We study the long-term evolution of random wind waves using the new generalised kinetic equation (GKE). The GKE derivation does not assume quasi-stationarity of a random wave field [1]. In contrast with the Hasselmann kinetic equation, the GKE can describe fast spectral changes occurring when a wave field is driven out of a quasi-equilibrium state by a fast increase or decrease of wind, or by other factors. In these cases, a random wave field evolves on the dynamic timescale typical of coherent wave processes, rather than on the kinetic timescale predicted by the conventional statistical theory. Besides that, the generalised theory allows to trace the evolution of higher statistical moments of the field, notably the kurtosis, which is important for assessing the risk of freak waves and other applications.

A new efficient and highly parallelised algorithm for the numerical simulation of the generalised kinetic equation is presented and discussed. Unlike in the case of the Hasselmann equation, the algorithm takes into account all (resonant and nonresonant) nonlinear wave interactions, but only approximately resonant interactions contribute to the spectral evolution. However, counterintuitively, all interactions contribute to the kurtosis. Without forcing or dissipation, the algorithm is shown to conserve the relevant integrals. We show that under steady wind forcing the wave field evolution predicted by the GKE is close to the predictions of the conventional statistical theory, which is applicable in this case. In particular, we demonstrate the known long-term asymptotics for the evolution of the spectrum. When the wind forcing is not steady (in the simplest case, an instant increase or decrease of wind occurs), the generalised theory is the only way to study the spectral evolution, apart from the direct numerical simulation. The focus of the work is a detailed analysis of the fast evolution after an instant change of forcing, and of the subsequent transition to the new quasi-stationary state of a wave field. It is shown that both increase and decrease of wind lead to a significant transient increase of the dynamic kurtosis, although these changes remain small compared to the changes of the other component of the kurtosis, which is due to bound harmonics.

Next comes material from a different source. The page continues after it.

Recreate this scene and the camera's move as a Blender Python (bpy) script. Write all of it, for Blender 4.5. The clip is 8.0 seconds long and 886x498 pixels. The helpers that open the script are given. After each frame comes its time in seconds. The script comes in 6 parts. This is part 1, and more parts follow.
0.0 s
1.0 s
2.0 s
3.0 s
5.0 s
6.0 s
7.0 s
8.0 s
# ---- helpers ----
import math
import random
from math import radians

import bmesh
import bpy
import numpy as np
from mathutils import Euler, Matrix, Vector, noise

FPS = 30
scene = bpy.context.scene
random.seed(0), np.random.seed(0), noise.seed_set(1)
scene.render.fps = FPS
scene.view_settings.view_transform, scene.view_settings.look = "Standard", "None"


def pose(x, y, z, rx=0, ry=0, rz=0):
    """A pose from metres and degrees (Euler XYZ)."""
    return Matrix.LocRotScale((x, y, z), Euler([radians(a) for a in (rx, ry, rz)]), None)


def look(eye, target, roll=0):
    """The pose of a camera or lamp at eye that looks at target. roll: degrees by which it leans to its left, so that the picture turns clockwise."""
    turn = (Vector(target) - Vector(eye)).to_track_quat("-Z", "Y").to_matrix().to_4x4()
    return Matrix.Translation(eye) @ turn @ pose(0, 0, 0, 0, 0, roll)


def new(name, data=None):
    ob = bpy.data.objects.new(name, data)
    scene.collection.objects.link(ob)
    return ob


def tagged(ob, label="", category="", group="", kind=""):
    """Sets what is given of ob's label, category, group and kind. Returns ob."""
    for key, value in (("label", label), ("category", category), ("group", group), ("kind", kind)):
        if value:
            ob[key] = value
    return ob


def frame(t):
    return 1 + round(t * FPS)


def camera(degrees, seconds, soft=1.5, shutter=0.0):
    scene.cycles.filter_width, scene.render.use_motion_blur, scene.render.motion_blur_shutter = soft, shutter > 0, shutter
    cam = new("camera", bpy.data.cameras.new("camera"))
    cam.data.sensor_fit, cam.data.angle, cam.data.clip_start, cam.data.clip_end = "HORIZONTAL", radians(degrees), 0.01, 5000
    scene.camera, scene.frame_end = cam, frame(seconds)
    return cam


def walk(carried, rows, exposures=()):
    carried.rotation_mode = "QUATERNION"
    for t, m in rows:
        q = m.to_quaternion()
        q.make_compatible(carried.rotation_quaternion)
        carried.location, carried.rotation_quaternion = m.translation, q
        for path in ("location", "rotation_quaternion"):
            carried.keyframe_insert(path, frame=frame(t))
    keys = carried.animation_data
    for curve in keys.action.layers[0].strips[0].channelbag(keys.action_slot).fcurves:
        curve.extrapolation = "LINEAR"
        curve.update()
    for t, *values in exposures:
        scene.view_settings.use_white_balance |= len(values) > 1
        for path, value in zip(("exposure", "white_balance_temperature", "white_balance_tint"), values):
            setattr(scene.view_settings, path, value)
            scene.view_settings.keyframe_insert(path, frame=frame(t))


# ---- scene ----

A special consideration is given to the case of the squall, i.e. an instant and large (by a factor of 2--4) increase of wind, which lasts for $O(10^2)$ characteristic wave periods. We show that fast adjustment processes lead to the formation of a transient spectrum, which has a considerably narrower peak than the spectra developed under a steady forcing. These transient spectra differ qualitatively from those predicted by the Hasselmann kinetic equation under the squall with the same parameters.

1. S.Annenkov, V.Shrira (2006) Role of non-resonant interactions in evolution of nonlinear random water wave fields, J. Fluid Mech. 561, 181--207.